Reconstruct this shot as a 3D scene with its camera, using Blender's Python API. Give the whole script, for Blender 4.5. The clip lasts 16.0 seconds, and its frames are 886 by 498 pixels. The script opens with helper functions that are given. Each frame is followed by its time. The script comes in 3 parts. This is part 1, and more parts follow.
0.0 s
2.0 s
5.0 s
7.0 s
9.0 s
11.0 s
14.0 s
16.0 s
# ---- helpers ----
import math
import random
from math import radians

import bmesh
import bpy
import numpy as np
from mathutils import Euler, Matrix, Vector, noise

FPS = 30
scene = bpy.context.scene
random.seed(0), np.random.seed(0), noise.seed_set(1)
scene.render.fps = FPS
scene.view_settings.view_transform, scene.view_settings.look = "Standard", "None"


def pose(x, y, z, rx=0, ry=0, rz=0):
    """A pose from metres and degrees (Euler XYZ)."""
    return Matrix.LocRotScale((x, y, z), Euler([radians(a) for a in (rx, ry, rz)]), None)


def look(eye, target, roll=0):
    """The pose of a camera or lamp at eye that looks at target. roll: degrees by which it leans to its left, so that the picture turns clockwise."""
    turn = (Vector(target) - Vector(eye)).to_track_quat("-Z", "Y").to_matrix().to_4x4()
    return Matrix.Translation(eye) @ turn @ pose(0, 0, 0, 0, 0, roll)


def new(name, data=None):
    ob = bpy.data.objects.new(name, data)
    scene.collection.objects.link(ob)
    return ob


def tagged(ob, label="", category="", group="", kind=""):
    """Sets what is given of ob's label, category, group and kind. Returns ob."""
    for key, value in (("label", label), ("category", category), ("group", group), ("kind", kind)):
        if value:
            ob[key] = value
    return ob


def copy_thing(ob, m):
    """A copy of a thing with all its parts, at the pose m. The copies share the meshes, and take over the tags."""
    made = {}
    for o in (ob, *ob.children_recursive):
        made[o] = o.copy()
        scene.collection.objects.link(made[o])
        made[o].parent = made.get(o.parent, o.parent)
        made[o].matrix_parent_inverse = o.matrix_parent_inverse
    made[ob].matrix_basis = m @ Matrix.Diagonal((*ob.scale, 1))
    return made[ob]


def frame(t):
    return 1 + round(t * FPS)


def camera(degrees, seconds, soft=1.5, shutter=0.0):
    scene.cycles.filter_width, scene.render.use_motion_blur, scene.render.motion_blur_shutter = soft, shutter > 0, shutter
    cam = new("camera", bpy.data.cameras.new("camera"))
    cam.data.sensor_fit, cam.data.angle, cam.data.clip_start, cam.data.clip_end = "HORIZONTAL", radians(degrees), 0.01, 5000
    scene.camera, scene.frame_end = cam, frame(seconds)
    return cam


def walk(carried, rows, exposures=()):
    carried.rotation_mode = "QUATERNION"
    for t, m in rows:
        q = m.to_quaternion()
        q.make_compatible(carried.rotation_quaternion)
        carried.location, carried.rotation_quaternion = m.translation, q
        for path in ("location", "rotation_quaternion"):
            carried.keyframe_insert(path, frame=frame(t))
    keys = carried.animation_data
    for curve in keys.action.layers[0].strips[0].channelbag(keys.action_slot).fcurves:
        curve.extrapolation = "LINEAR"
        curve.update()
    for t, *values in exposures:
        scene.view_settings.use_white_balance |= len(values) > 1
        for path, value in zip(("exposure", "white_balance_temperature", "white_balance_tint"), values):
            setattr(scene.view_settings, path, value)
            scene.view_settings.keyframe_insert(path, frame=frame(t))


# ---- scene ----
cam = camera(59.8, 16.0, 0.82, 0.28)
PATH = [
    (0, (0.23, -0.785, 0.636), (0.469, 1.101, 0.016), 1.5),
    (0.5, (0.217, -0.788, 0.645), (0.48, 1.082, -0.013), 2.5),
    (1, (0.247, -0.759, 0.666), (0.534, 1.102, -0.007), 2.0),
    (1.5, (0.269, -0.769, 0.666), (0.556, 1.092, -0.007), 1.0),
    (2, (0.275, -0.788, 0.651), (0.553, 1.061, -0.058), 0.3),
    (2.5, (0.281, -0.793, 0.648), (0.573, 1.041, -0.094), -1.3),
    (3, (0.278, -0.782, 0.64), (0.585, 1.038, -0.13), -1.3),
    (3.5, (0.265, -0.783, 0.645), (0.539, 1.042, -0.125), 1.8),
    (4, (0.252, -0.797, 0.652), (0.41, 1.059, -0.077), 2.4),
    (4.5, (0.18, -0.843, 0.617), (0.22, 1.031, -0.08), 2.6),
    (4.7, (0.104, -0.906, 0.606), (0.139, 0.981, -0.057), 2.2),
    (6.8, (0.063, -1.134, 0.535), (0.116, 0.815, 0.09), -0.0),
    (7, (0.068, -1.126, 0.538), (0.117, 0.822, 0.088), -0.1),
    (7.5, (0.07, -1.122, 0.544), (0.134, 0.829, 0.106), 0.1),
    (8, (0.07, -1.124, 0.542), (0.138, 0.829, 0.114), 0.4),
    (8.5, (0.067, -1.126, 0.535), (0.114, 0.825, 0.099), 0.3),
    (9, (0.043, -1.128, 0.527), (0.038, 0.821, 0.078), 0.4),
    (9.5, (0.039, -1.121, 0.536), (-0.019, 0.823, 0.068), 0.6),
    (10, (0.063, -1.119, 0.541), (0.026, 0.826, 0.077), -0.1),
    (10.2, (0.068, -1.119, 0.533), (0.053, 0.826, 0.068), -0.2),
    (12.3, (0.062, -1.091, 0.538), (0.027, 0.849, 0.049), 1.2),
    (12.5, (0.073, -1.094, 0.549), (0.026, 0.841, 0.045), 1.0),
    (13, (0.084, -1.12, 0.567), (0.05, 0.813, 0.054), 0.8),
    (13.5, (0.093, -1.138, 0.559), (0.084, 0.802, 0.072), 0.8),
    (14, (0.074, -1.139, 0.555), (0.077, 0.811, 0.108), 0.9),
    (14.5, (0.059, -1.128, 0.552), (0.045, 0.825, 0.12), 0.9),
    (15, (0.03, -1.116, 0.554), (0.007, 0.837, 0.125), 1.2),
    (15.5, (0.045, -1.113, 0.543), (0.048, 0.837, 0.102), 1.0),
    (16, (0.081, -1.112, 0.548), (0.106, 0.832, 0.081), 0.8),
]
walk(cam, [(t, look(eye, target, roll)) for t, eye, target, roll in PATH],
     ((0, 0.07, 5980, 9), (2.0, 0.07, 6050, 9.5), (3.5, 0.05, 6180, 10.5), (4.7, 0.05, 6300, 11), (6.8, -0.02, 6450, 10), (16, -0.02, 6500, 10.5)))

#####

-- TASK TO CARRY OUT --
Your task is to return the full listing exactly as it was given.

-- PROBLEM SOLUTION --
Reconstruct this shot as a 3D scene with its camera, using Blender's Python API. Give the whole script, for Blender 4.5. The clip lasts 16.0 seconds, and its frames are 886 by 498 pixels. The script opens with helper functions that are given. Each frame is followed by its time. The script comes in 3 parts. This is part 1, and more parts follow.
0.0 s
2.0 s
5.0 s
7.0 s
9.0 s
11.0 s
14.0 s
16.0 s
# ---- helpers ----
import math
import random
from math import radians

import bmesh
import bpy
import numpy as np
from mathutils import Euler, Matrix, Vector, noise

FPS = 30
scene = bpy.context.scene
random.seed(0), np.random.seed(0), noise.seed_set(1)
scene.render.fps = FPS
scene.view_settings.view_transform, scene.view_settings.look = "Standard", "None"


def pose(x, y, z, rx=0, ry=0, rz=0):
    """A pose from metres and degrees (Euler XYZ)."""
    return Matrix.LocRotScale((x, y, z), Euler([radians(a) for a in (rx, ry, rz)]), None)


def look(eye, target, roll=0):
    """The pose of a camera or lamp at eye that looks at target. roll: degrees by which it leans to its left, so that the picture turns clockwise."""
    turn = (Vector(target) - Vector(eye)).to_track_quat("-Z", "Y").to_matrix().to_4x4()
    return Matrix.Translation(eye) @ turn @ pose(0, 0, 0, 0, 0, roll)


def new(name, data=None):
    ob = bpy.data.objects.new(name, data)
    scene.collection.objects.link(ob)
    return ob


def tagged(ob, label="", category="", group="", kind=""):
    """Sets what is given of ob's label, category, group and kind. Returns ob."""
    for key, value in (("label", label), ("category", category), ("group", group), ("kind", kind)):
        if value:
            ob[key] = value
    return ob


def copy_thing(ob, m):
    """A copy of a thing with all its parts, at the pose m. The copies share the meshes, and take over the tags."""
    made = {}
    for o in (ob, *ob.children_recursive):
        made[o] = o.copy()
        scene.collection.objects.link(made[o])
        made[o].parent = made.get(o.parent, o.parent)
        made[o].matrix_parent_inverse = o.matrix_parent_inverse
    made[ob].matrix_basis = m @ Matrix.Diagonal((*ob.scale, 1))
    return made[ob]


def frame(t):
    return 1 + round(t * FPS)


def camera(degrees, seconds, soft=1.5, shutter=0.0):
    scene.cycles.filter_width, scene.render.use_motion_blur, scene.render.motion_blur_shutter = soft, shutter > 0, shutter
    cam = new("camera", bpy.data.cameras.new("camera"))
    cam.data.sensor_fit, cam.data.angle, cam.data.clip_start, cam.data.clip_end = "HORIZONTAL", radians(degrees), 0.01, 5000
    scene.camera, scene.frame_end = cam, frame(seconds)
    return cam


def walk(carried, rows, exposures=()):
    carried.rotation_mode = "QUATERNION"
    for t, m in rows:
        q = m.to_quaternion()
        q.make_compatible(carried.rotation_quaternion)
        carried.location, carried.rotation_quaternion = m.translation, q
        for path in ("location", "rotation_quaternion"):
            carried.keyframe_insert(path, frame=frame(t))
    keys = carried.animation_data
    for curve in keys.action.layers[0].strips[0].channelbag(keys.action_slot).fcurves:
        curve.extrapolation = "LINEAR"
        curve.update()
    for t, *values in exposures:
        scene.view_settings.use_white_balance |= len(values) > 1
        for path, value in zip(("exposure", "white_balance_temperature", "white_balance_tint"), values):
            setattr(scene.view_settings, path, value)
            scene.view_settings.keyframe_insert(path, frame=frame(t))


# ---- scene ----
cam = camera(59.8, 16.0, 0.82, 0.28)
PATH = [
    (0, (0.23, -0.785, 0.636), (0.469, 1.101, 0.016), 1.5),
    (0.5, (0.217, -0.788, 0.645), (0.48, 1.082, -0.013), 2.5),
    (1, (0.247, -0.759, 0.666), (0.534, 1.102, -0.007), 2.0),
    (1.5, (0.269, -0.769, 0.666), (0.556, 1.092, -0.007), 1.0),
    (2, (0.275, -0.788, 0.651), (0.553, 1.061, -0.058), 0.3),
    (2.5, (0.281, -0.793, 0.648), (0.573, 1.041, -0.094), -1.3),
    (3, (0.278, -0.782, 0.64), (0.585, 1.038, -0.13), -1.3),
    (3.5, (0.265, -0.783, 0.645), (0.539, 1.042, -0.125), 1.8),
    (4, (0.252, -0.797, 0.652), (0.41, 1.059, -0.077), 2.4),
    (4.5, (0.18, -0.843, 0.617), (0.22, 1.031, -0.08), 2.6),
    (4.7, (0.104, -0.906, 0.606), (0.139, 0.981, -0.057), 2.2),
    (6.8, (0.063, -1.134, 0.535), (0.116, 0.815, 0.09), -0.0),
    (7, (0.068, -1.126, 0.538), (0.117, 0.822, 0.088), -0.1),
    (7.5, (0.07, -1.122, 0.544), (0.134, 0.829, 0.106), 0.1),
    (8, (0.07, -1.124, 0.542), (0.138, 0.829, 0.114), 0.4),
    (8.5, (0.067, -1.126, 0.535), (0.114, 0.825, 0.099), 0.3),
    (9, (0.043, -1.128, 0.527), (0.038, 0.821, 0.078), 0.4),
    (9.5, (0.039, -1.121, 0.536), (-0.019, 0.823, 0.068), 0.6),
    (10, (0.063, -1.119, 0.541), (0.026, 0.826, 0.077), -0.1),
    (10.2, (0.068, -1.119, 0.533), (0.053, 0.826, 0.068), -0.2),
    (12.3, (0.062, -1.091, 0.538), (0.027, 0.849, 0.049), 1.2),
    (12.5, (0.073, -1.094, 0.549), (0.026, 0.841, 0.045), 1.0),
    (13, (0.084, -1.12, 0.567), (0.05, 0.813, 0.054), 0.8),
    (13.5, (0.093, -1.138, 0.559), (0.084, 0.802, 0.072), 0.8),
    (14, (0.074, -1.139, 0.555), (0.077, 0.811, 0.108), 0.9),
    (14.5, (0.059, -1.128, 0.552), (0.045, 0.825, 0.12), 0.9),
    (15, (0.03, -1.116, 0.554), (0.007, 0.837, 0.125), 1.2),
    (15.5, (0.045, -1.113, 0.543), (0.048, 0.837, 0.102), 1.0),
    (16, (0.081, -1.112, 0.548), (0.106, 0.832, 0.081), 0.8),
]
walk(cam, [(t, look(eye, target, roll)) for t, eye, target, roll in PATH],
     ((0, 0.07, 5980, 9), (2.0, 0.07, 6050, 9.5), (3.5, 0.05, 6180, 10.5), (4.7, 0.05, 6300, 11), (6.8, -0.02, 6450, 10), (16, -0.02, 6500, 10.5)))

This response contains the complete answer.